** DATA SHOWN **
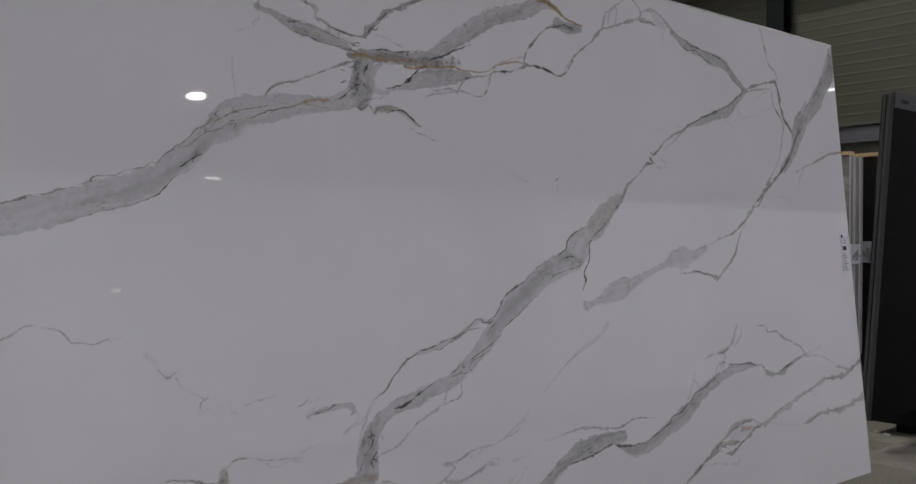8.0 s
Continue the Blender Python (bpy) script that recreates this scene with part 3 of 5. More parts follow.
vein("crack", 0.7, [(260, 134.3, 2), (254.1, 131.1, 1.9), (247.9, 127.6, 1.9), (241, 125, 1.9), (232.8, 122.4, 1.8), (226.3, 119.4, 1.8), (221.5, 117.2, 1.7)])
vein("line", 0.55, [(223.7, 117.9, 4.2), (218.5, 116, 4.1), (213.9, 113.9, 3.1), (210.2, 111.2, 3.1), (207.7, 109.3, 4.8), (205.8, 109.2, 3.1), (205.3, 107.7, 3.9), (206.8, 106.5, 4.8), (204, 106, 5.6), (201.7, 104.5, 3.9), (198.8, 102.3, 3.8), (195.4, 100.1, 3.8), (193, 97.8, 3.3), (190.1, 94.4, 2.9), (187.3, 91.9, 2)])
vein("crack", 0.7, [(213, 113.3, 1.7), (209.9, 110.8, 1.7), (207.4, 109.1, 1.6), (205.3, 107.7, 1.6), (206.6, 106.6, 1.6), (203.4, 105.6, 1.6)])
vein("line", 0.3, [(206.1, 106.9, 3.1), (208.6, 105.4, 4), (212.2, 105.4, 3.1), (212.4, 106.8, 2.2), (210.9, 107.7, 1.8)])
vein("line", 0.35, [(223.1, 117.5, 2.3), (219.2, 114.9, 2.7), (215.1, 112.4, 2.7), (212.1, 110.8, 2.2)])
vein("line", 0.2, [(221.7, 118.6, 1.9), (217.4, 119.2, 1.8), (213.2, 119.5, 1.8)])
vein("line", 0.16, [(205.7, 114.7, 1.7), (210, 116.4, 1.8), (213.7, 116.7, 1.8), (214.5, 114.5, 1.8)])
vein("line", 0.35, [(257.1, 133.2, 2.6), (267.9, 135.2, 3.8), (274.6, 136.3, 2.8)])
vein("line", 0.25, [(271.5, 134.9, 3), (266.8, 132.4, 3)])
vein("line", 0.24, [(253.8, 127.2, 2.3), (256.5, 124.5, 2.3), (266.6, 127, 2.4), (275.6, 130.7, 2.5), (275.2, 135.4, 2.5)])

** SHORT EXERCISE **
Keep the pictures out of the copy and write out the data exactly as it stands.

** REPLY **
8.0 s
Continue the Blender Python (bpy) script that recreates this scene with part 3 of 5. More parts follow.
vein("crack", 0.7, [(260, 134.3, 2), (254.1, 131.1, 1.9), (247.9, 127.6, 1.9), (241, 125, 1.9), (232.8, 122.4, 1.8), (226.3, 119.4, 1.8), (221.5, 117.2, 1.7)])
vein("line", 0.55, [(223.7, 117.9, 4.2), (218.5, 116, 4.1), (213.9, 113.9, 3.1), (210.2, 111.2, 3.1), (207.7, 109.3, 4.8), (205.8, 109.2, 3.1), (205.3, 107.7, 3.9), (206.8, 106.5, 4.8), (204, 106, 5.6), (201.7, 104.5, 3.9), (198.8, 102.3, 3.8), (195.4, 100.1, 3.8), (193, 97.8, 3.3), (190.1, 94.4, 2.9), (187.3, 91.9, 2)])
vein("crack", 0.7, [(213, 113.3, 1.7), (209.9, 110.8, 1.7), (207.4, 109.1, 1.6), (205.3, 107.7, 1.6), (206.6, 106.6, 1.6), (203.4, 105.6, 1.6)])
vein("line", 0.3, [(206.1, 106.9, 3.1), (208.6, 105.4, 4), (212.2, 105.4, 3.1), (212.4, 106.8, 2.2), (210.9, 107.7, 1.8)])
vein("line", 0.35, [(223.1, 117.5, 2.3), (219.2, 114.9, 2.7), (215.1, 112.4, 2.7), (212.1, 110.8, 2.2)])
vein("line", 0.2, [(221.7, 118.6, 1.9), (217.4, 119.2, 1.8), (213.2, 119.5, 1.8)])
vein("line", 0.16, [(205.7, 114.7, 1.7), (210, 116.4, 1.8), (213.7, 116.7, 1.8), (214.5, 114.5, 1.8)])
vein("line", 0.35, [(257.1, 133.2, 2.6), (267.9, 135.2, 3.8), (274.6, 136.3, 2.8)])
vein("line", 0.25, [(271.5, 134.9, 3), (266.8, 132.4, 3)])
vein("line", 0.24, [(253.8, 127.2, 2.3), (256.5, 124.5, 2.3), (266.6, 127, 2.4), (275.6, 130.7, 2.5), (275.2, 135.4, 2.5)])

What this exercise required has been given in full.